Korogocho ne fait que quelques kilomètres carrés et pourtant, environ 200 000 personnes y vivent, sans vraiment d'espace. La criminalité y est importante, les gangs, les personnes ayant des problèmes de santé mentale et d'addiction sont nombreux. Ce n'est pas un endroit idéal pour vivre, encore moins lorsque vous êtes une femme âgée et que vous vous sentez encore plus vulnérable.
Je ressentais le besoin de raconter l'histoire de ce groupe de femmes remarquables, qui se sont unies pour se défendre, mais aussi pour souder leur communauté.
À quelles situations dangereuses sont confrontées ces femmes ?
Elles sont très souvent traitées de façon terrible. Les hommes de la communauté se disaient qu'il était impossible qu'elles aient le sida, donc ils ont commencé à les agresser sexuellement. Ces femmes en ont eu assez et elles ont décidé d'imposer à nouveau le respect qu'elles méritent.
Est-ce que vous et votre équipe vous êtes sentis menacés pendant le tournage ?
Nous avons vite compris que sans nos accompagnateurs, la situation serait rapidement devenue compliquée. Nous avons la chance de planifier le tournage et d'avoir une bonne équipe à qui nous avons pu faire confiance instantanément. Nous avons eu quelques accrocs mineurs, mais rien que les anciens membres de gangs qui travaillaient avec nous ne pouvaient résoudre. Ils parlaient doucement aux fauteurs de troubles et les éloignaient avant que quelque chose de plus grave ne se produise. Sans eux, la situation aurait été différente. Leur présence nous a permis de nous concentrer sur l'aspect créatif de cette histoire.
Parlez-nous du personnage principal de votre documentaire, Beatrice Nyariana.

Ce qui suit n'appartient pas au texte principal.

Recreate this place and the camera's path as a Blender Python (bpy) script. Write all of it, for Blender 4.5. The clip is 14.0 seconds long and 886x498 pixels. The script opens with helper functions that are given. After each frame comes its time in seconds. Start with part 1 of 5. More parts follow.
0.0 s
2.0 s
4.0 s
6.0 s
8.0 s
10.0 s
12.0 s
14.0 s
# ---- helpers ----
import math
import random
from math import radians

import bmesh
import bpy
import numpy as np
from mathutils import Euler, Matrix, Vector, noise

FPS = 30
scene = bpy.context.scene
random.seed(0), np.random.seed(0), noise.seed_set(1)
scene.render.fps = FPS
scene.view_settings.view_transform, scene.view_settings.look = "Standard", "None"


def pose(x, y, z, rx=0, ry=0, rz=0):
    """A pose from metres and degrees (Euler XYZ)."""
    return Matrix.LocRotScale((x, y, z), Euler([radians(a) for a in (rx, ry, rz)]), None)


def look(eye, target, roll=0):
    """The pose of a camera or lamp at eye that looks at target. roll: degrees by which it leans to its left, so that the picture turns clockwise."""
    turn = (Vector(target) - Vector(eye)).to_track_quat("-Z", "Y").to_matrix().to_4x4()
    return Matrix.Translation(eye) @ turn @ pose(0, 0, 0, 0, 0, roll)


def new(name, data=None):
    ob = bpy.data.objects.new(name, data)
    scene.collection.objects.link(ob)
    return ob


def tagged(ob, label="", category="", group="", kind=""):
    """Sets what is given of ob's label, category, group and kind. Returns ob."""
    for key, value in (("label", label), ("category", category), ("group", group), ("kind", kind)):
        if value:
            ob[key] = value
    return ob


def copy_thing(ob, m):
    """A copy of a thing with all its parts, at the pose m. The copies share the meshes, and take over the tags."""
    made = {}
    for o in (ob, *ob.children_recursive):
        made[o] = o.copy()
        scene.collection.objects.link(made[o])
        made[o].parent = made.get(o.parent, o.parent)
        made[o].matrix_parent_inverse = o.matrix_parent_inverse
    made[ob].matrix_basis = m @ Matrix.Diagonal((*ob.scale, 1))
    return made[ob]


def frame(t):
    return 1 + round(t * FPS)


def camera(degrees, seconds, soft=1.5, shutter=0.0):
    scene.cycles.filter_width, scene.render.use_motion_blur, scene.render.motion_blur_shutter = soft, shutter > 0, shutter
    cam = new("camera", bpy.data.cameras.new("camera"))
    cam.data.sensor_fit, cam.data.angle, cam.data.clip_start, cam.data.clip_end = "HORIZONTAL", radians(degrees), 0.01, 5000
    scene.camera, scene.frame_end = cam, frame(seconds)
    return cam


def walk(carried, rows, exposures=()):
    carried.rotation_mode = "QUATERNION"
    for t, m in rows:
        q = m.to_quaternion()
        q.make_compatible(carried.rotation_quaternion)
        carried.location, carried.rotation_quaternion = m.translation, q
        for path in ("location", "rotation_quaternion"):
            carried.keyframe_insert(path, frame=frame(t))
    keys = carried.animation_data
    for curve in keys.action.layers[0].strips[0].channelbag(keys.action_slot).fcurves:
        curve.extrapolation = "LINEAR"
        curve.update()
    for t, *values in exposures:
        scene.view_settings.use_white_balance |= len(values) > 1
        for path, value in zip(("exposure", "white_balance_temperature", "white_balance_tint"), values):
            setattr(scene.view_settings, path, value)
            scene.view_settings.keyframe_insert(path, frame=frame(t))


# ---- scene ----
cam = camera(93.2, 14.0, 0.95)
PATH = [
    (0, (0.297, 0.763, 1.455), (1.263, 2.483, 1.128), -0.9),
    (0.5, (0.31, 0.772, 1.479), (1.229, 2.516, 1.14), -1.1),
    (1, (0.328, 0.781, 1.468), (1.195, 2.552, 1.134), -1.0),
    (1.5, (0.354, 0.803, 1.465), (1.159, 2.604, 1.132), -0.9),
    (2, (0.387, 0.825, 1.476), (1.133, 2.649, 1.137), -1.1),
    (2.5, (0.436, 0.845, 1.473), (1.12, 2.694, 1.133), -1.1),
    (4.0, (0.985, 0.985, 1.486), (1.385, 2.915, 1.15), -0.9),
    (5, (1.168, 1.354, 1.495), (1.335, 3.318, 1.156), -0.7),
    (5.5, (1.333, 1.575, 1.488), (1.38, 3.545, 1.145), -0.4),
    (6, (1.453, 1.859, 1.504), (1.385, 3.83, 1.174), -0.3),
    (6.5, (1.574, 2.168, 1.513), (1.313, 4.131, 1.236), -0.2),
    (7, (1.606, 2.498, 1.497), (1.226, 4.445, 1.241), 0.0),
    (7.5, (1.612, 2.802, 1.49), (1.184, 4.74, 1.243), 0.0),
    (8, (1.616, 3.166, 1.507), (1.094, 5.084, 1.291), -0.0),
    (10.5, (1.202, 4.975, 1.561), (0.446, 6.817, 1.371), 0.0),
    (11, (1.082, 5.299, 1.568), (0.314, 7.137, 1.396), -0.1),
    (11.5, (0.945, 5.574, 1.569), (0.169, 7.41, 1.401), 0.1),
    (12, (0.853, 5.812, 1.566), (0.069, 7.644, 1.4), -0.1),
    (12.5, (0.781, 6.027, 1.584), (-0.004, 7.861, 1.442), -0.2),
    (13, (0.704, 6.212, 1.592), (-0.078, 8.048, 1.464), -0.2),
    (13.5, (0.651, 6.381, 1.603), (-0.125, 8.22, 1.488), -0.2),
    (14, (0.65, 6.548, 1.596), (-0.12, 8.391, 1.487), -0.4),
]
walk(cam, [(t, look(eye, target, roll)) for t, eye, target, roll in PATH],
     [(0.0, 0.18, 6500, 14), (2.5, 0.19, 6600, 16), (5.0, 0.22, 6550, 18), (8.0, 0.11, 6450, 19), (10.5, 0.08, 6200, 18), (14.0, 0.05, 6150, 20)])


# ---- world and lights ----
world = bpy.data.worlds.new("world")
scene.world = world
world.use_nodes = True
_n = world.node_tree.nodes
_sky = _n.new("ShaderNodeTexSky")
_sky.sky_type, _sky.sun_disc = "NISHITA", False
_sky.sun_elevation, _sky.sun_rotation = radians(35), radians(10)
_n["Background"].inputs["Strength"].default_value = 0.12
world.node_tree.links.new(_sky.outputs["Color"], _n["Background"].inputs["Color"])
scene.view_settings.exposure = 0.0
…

Nous ne savions pas comment raconter l'histoire, par la voix du groupe tout entier ou celle d'une seule personne. Dès que nous avons rencontré Beatrice, nous savions que nous avions trouvé notre réponse. C'est une femme si forte, si passionnée. Que nous soyons là ou non, elle s'en moquait, elle vivait sa vie. Elle ne se prenait pas pour une actrice. Elle n'avait pas peur de partager ces sentiments avec la communauté, c'était un véritable livre ouvert.
Le groupe a-t-il un nom ?
Il n'a pas de nom officiel mais nous avions l'habitude de l'appeler « les grand-mères bagarreuses de Korogocho ». Au bout d'un moment, elles ont commencé à s'appeler comme cela, mais je pense que c'est parce qu'elles l'avaient entendu de la bouche d'autres personnes.

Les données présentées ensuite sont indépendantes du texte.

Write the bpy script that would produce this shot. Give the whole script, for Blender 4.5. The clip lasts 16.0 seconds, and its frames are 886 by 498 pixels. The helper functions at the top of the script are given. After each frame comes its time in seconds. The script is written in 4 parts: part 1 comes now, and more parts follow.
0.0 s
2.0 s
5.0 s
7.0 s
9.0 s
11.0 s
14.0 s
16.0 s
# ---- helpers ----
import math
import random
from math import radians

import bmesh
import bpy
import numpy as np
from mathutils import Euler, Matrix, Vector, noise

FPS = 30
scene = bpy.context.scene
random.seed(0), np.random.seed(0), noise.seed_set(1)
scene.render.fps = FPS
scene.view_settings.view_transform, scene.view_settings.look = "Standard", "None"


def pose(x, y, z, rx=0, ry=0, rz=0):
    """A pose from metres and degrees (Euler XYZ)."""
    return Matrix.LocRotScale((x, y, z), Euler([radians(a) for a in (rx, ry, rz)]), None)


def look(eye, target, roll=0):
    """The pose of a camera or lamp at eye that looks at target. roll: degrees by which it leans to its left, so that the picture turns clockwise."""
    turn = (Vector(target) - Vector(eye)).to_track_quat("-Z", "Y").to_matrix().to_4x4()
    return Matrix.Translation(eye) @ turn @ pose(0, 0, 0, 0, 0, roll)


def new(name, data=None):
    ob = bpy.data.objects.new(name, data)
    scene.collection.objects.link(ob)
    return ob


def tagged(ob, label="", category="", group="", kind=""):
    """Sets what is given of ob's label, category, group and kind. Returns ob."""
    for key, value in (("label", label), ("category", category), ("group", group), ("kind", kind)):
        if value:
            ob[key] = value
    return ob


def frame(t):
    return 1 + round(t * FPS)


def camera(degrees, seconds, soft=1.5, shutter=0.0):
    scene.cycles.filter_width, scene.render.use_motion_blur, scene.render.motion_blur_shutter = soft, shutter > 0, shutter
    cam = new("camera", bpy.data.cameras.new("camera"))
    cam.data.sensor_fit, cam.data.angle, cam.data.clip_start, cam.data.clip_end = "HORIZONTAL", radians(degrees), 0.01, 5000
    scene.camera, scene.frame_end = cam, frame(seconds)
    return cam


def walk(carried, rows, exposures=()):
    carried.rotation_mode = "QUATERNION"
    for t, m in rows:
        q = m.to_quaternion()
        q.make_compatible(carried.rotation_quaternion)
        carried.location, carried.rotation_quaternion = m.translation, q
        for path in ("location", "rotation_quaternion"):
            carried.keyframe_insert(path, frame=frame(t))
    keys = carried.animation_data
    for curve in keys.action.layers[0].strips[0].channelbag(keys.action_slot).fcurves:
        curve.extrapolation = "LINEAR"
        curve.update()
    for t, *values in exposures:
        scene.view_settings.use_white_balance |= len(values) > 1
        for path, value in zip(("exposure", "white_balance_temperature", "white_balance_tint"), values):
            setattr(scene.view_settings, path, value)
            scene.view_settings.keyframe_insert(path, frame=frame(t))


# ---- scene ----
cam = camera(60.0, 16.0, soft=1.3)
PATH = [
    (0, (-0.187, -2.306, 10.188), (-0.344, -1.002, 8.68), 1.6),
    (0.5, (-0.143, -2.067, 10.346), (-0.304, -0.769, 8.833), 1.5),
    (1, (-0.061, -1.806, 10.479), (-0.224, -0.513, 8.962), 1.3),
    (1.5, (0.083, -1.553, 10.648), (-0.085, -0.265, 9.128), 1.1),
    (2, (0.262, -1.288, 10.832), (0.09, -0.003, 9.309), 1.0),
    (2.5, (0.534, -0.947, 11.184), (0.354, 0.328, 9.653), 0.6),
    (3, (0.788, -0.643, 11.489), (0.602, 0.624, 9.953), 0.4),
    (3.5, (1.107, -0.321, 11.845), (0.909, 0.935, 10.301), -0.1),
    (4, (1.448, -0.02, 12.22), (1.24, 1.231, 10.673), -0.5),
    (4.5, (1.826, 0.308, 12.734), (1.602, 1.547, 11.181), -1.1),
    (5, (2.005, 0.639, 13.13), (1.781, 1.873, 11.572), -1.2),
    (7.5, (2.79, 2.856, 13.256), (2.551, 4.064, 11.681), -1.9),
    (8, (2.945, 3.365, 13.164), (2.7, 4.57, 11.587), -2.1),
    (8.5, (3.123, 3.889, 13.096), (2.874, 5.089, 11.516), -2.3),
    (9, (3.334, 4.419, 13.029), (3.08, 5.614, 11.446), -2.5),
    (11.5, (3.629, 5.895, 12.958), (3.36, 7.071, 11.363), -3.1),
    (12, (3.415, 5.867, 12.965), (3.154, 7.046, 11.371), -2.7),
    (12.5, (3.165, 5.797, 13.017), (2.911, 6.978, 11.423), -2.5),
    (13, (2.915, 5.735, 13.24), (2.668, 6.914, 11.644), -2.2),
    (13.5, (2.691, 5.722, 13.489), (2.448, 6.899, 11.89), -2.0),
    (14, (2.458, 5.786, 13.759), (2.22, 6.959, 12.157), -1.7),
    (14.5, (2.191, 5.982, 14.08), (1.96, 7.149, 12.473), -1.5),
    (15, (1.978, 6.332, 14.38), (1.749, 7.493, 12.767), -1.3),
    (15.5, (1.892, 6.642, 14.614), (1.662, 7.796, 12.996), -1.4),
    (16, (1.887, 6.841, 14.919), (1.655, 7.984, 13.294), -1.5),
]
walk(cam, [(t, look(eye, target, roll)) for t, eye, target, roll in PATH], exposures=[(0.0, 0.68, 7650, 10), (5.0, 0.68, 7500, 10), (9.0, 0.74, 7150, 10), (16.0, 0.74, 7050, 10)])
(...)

Beatrice est-elle à la tête du groupe ?
Plusieurs organisations sont venues à Korogocho pour aider les femmes à apprendre à se défendre. Beatrice et une autre femme ont pris la tête du groupe et ont continué à travailler avec ces femmes. L'une des femmes les plus jeunes que vous voyez [dans le film] est professeur dans l'école où le groupe s'entraîne. Elle s'occupe de la partie éducation tandis que Beatrice gère l'organisation au sein du groupe, s'assure que tout le monde en parle et arrange les horaires d'entraînement.

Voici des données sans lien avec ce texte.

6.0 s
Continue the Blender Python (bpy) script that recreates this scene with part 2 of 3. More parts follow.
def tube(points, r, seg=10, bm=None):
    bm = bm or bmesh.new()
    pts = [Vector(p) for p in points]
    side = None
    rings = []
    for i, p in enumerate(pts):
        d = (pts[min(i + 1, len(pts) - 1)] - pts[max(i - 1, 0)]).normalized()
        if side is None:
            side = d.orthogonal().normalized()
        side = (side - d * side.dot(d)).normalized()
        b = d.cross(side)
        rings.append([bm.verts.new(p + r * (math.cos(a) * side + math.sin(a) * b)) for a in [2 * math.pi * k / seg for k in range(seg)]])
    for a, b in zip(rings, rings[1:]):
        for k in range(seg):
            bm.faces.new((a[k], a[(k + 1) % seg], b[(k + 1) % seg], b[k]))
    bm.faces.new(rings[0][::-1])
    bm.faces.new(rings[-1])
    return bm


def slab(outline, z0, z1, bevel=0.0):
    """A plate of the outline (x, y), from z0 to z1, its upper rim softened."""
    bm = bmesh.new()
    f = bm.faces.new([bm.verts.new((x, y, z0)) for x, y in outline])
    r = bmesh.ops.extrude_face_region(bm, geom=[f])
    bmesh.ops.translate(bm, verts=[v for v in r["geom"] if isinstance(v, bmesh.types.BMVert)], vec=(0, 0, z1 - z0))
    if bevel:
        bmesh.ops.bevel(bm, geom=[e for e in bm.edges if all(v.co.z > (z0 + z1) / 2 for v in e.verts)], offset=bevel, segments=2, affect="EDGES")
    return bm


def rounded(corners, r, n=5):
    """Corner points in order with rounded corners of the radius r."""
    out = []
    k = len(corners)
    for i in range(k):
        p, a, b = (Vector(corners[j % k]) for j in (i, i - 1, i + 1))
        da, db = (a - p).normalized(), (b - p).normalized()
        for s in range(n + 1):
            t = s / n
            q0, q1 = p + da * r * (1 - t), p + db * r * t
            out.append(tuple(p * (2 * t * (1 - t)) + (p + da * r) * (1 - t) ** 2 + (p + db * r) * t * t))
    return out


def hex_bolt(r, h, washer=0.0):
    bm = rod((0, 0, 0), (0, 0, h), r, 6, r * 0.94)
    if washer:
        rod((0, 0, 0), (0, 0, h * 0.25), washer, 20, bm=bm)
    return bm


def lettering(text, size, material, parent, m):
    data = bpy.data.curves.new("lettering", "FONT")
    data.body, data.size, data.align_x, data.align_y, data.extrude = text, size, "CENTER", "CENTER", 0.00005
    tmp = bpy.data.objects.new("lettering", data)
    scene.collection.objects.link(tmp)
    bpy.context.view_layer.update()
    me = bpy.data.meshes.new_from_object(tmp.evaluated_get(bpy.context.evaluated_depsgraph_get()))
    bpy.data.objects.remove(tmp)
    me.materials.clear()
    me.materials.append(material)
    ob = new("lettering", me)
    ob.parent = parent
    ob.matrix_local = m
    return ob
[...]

Combien de femmes font partie du groupe ?
Le groupe ne cesse de s'élargir mais je pense qu'environ 20 femmes viennent régulièrement s'entraîner. Si certaines personnes ne participent qu'à quelques entraînements et ne reviennent plus, il y a quelques membres clés.
Qu'apprennent-elles lors de ces cours d'auto-défense hebdomadaires ?
Ce ne sont pas de « vrais » cours, donc elles n'apprennent pas à donner des coups de poing ou de pied en particulier. Elles apprennent à rendre les coups, à crier et à communiquer pour que les voisins ou les passants puissent les entendre et leur venir en aide aussi vite que possible.
Un aspect très important de ces cours a été d'éduquer la communauté. Les hommes qui les attaquent peuvent être armés, donc elles ont appris à faire ce qui leur permet vraiment de se protéger. Elles ont par exemple appris à crier « Non, non, non ! Laissez-moi tranquille ». Comme il y a beaucoup d'habitants au km² dans ce quartier, dès qu'elles crient, elles seront forcément entendues. Lorsque c'est le cas, la communauté sait comment réagir.
Les femmes se sentent-elles plus en sécurité maintenant ?
Oui, elles se sentent plus en sécurité. Mais cela ne veut pas dire qu'elles sont naïves et qu'elles pensent que le problème n'existe plus. Des femmes âgées se font toujours attaquer, bien que, d'après les habitants du quartier, ces attaques sont moins nombreuses.
Quel impact espérez-vous que ce projet ait ?
J'espère qu'il inspirera les populations de quartiers comme celui-ci à se battre et à se défendre les uns les autres. C'est ce qu'il y a de plus important pour ces gens, pour mettre un terme à la situation. J'espère que les gens verront ce film et qu'ils décideront d'aider leur propre communauté, car ces problèmes concernent tous les pays du monde.
Cette interview a été éditée pour des raisons de longueur et de clareté.